THE REQUEST: Set the listing down again in full, word for word, with the pictures left out.

_____

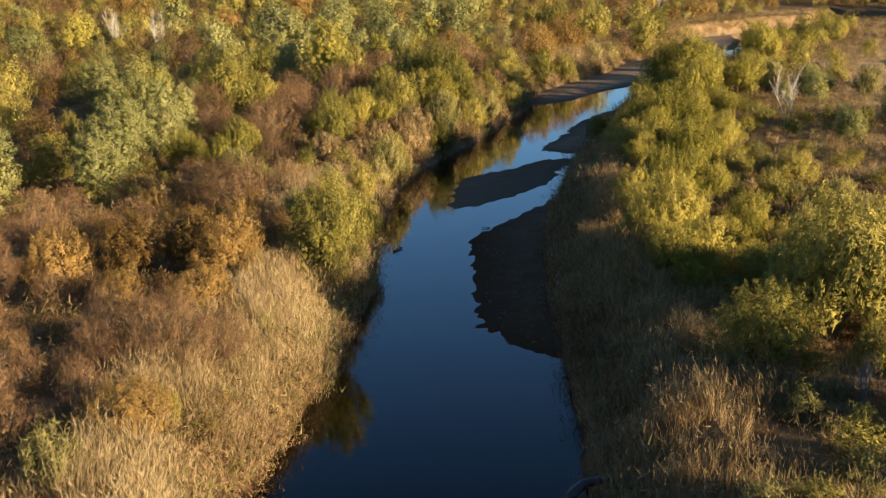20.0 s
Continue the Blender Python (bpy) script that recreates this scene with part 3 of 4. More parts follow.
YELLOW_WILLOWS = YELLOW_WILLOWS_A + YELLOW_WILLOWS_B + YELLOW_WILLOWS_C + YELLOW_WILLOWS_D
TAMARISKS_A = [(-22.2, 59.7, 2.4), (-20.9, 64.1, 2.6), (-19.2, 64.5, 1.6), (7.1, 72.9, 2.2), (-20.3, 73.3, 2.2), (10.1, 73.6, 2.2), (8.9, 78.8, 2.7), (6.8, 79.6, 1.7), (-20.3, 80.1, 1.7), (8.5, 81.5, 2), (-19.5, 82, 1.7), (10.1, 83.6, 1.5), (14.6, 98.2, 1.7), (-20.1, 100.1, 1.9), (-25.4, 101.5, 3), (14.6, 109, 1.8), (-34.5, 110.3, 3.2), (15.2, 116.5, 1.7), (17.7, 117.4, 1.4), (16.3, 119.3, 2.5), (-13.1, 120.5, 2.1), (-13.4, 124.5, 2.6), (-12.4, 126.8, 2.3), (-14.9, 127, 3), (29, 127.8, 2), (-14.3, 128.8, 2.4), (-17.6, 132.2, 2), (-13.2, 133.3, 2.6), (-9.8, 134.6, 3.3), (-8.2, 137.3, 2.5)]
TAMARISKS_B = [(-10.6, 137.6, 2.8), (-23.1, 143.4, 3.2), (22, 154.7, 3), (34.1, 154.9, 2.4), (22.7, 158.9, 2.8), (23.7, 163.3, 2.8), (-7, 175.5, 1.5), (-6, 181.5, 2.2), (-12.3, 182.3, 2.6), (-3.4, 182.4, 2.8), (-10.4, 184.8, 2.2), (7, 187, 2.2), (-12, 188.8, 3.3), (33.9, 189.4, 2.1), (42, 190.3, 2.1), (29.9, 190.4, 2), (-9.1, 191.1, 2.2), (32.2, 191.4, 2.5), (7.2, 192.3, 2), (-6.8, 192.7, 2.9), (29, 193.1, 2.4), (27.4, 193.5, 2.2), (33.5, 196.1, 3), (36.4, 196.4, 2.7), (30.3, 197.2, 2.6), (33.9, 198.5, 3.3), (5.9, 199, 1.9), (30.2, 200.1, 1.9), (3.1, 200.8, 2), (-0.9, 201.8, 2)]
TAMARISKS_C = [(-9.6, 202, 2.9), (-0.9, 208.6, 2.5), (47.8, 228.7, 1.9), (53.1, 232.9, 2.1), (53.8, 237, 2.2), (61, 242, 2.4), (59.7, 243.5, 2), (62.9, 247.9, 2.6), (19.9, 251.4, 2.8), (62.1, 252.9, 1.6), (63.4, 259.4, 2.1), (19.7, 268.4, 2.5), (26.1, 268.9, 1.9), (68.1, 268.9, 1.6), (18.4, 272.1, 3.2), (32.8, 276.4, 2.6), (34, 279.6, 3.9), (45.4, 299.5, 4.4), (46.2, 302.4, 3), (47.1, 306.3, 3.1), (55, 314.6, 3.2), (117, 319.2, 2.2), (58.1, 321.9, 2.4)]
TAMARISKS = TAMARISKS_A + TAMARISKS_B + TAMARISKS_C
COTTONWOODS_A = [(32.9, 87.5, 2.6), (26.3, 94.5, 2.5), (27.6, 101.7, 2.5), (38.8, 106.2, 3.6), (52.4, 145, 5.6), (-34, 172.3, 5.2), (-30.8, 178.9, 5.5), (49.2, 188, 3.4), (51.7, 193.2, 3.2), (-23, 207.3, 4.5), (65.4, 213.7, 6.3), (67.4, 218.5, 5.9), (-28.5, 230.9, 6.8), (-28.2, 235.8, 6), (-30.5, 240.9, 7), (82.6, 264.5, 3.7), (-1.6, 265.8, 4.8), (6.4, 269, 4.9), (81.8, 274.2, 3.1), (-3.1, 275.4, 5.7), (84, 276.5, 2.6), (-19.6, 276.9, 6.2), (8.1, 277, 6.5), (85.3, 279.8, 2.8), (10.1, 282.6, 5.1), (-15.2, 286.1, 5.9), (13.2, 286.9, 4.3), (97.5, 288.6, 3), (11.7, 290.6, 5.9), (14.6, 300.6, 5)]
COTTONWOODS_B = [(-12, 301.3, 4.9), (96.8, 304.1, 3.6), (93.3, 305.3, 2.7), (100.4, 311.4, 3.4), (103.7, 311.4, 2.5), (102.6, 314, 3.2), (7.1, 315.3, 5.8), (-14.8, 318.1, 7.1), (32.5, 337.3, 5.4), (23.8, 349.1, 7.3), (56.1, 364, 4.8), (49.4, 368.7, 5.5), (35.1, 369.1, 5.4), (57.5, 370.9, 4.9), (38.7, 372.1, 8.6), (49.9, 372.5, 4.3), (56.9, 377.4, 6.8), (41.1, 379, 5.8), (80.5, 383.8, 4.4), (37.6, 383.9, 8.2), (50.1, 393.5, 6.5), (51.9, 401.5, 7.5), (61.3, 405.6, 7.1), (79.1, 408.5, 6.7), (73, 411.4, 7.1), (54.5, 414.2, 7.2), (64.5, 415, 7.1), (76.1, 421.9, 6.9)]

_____

SOLUTION BELOW:
20.0 s
Continue the Blender Python (bpy) script that recreates this scene with part 3 of 4. More parts follow.
YELLOW_WILLOWS = YELLOW_WILLOWS_A + YELLOW_WILLOWS_B + YELLOW_WILLOWS_C + YELLOW_WILLOWS_D
TAMARISKS_A = [(-22.2, 59.7, 2.4), (-20.9, 64.1, 2.6), (-19.2, 64.5, 1.6), (7.1, 72.9, 2.2), (-20.3, 73.3, 2.2), (10.1, 73.6, 2.2), (8.9, 78.8, 2.7), (6.8, 79.6, 1.7), (-20.3, 80.1, 1.7), (8.5, 81.5, 2), (-19.5, 82, 1.7), (10.1, 83.6, 1.5), (14.6, 98.2, 1.7), (-20.1, 100.1, 1.9), (-25.4, 101.5, 3), (14.6, 109, 1.8), (-34.5, 110.3, 3.2), (15.2, 116.5, 1.7), (17.7, 117.4, 1.4), (16.3, 119.3, 2.5), (-13.1, 120.5, 2.1), (-13.4, 124.5, 2.6), (-12.4, 126.8, 2.3), (-14.9, 127, 3), (29, 127.8, 2), (-14.3, 128.8, 2.4), (-17.6, 132.2, 2), (-13.2, 133.3, 2.6), (-9.8, 134.6, 3.3), (-8.2, 137.3, 2.5)]
TAMARISKS_B = [(-10.6, 137.6, 2.8), (-23.1, 143.4, 3.2), (22, 154.7, 3), (34.1, 154.9, 2.4), (22.7, 158.9, 2.8), (23.7, 163.3, 2.8), (-7, 175.5, 1.5), (-6, 181.5, 2.2), (-12.3, 182.3, 2.6), (-3.4, 182.4, 2.8), (-10.4, 184.8, 2.2), (7, 187, 2.2), (-12, 188.8, 3.3), (33.9, 189.4, 2.1), (42, 190.3, 2.1), (29.9, 190.4, 2), (-9.1, 191.1, 2.2), (32.2, 191.4, 2.5), (7.2, 192.3, 2), (-6.8, 192.7, 2.9), (29, 193.1, 2.4), (27.4, 193.5, 2.2), (33.5, 196.1, 3), (36.4, 196.4, 2.7), (30.3, 197.2, 2.6), (33.9, 198.5, 3.3), (5.9, 199, 1.9), (30.2, 200.1, 1.9), (3.1, 200.8, 2), (-0.9, 201.8, 2)]
TAMARISKS_C = [(-9.6, 202, 2.9), (-0.9, 208.6, 2.5), (47.8, 228.7, 1.9), (53.1, 232.9, 2.1), (53.8, 237, 2.2), (61, 242, 2.4), (59.7, 243.5, 2), (62.9, 247.9, 2.6), (19.9, 251.4, 2.8), (62.1, 252.9, 1.6), (63.4, 259.4, 2.1), (19.7, 268.4, 2.5), (26.1, 268.9, 1.9), (68.1, 268.9, 1.6), (18.4, 272.1, 3.2), (32.8, 276.4, 2.6), (34, 279.6, 3.9), (45.4, 299.5, 4.4), (46.2, 302.4, 3), (47.1, 306.3, 3.1), (55, 314.6, 3.2), (117, 319.2, 2.2), (58.1, 321.9, 2.4)]
TAMARISKS = TAMARISKS_A + TAMARISKS_B + TAMARISKS_C
COTTONWOODS_A = [(32.9, 87.5, 2.6), (26.3, 94.5, 2.5), (27.6, 101.7, 2.5), (38.8, 106.2, 3.6), (52.4, 145, 5.6), (-34, 172.3, 5.2), (-30.8, 178.9, 5.5), (49.2, 188, 3.4), (51.7, 193.2, 3.2), (-23, 207.3, 4.5), (65.4, 213.7, 6.3), (67.4, 218.5, 5.9), (-28.5, 230.9, 6.8), (-28.2, 235.8, 6), (-30.5, 240.9, 7), (82.6, 264.5, 3.7), (-1.6, 265.8, 4.8), (6.4, 269, 4.9), (81.8, 274.2, 3.1), (-3.1, 275.4, 5.7), (84, 276.5, 2.6), (-19.6, 276.9, 6.2), (8.1, 277, 6.5), (85.3, 279.8, 2.8), (10.1, 282.6, 5.1), (-15.2, 286.1, 5.9), (13.2, 286.9, 4.3), (97.5, 288.6, 3), (11.7, 290.6, 5.9), (14.6, 300.6, 5)]
COTTONWOODS_B = [(-12, 301.3, 4.9), (96.8, 304.1, 3.6), (93.3, 305.3, 2.7), (100.4, 311.4, 3.4), (103.7, 311.4, 2.5), (102.6, 314, 3.2), (7.1, 315.3, 5.8), (-14.8, 318.1, 7.1), (32.5, 337.3, 5.4), (23.8, 349.1, 7.3), (56.1, 364, 4.8), (49.4, 368.7, 5.5), (35.1, 369.1, 5.4), (57.5, 370.9, 4.9), (38.7, 372.1, 8.6), (49.9, 372.5, 4.3), (56.9, 377.4, 6.8), (41.1, 379, 5.8), (80.5, 383.8, 4.4), (37.6, 383.9, 8.2), (50.1, 393.5, 6.5), (51.9, 401.5, 7.5), (61.3, 405.6, 7.1), (79.1, 408.5, 6.7), (73, 411.4, 7.1), (54.5, 414.2, 7.2), (64.5, 415, 7.1), (76.1, 421.9, 6.9)]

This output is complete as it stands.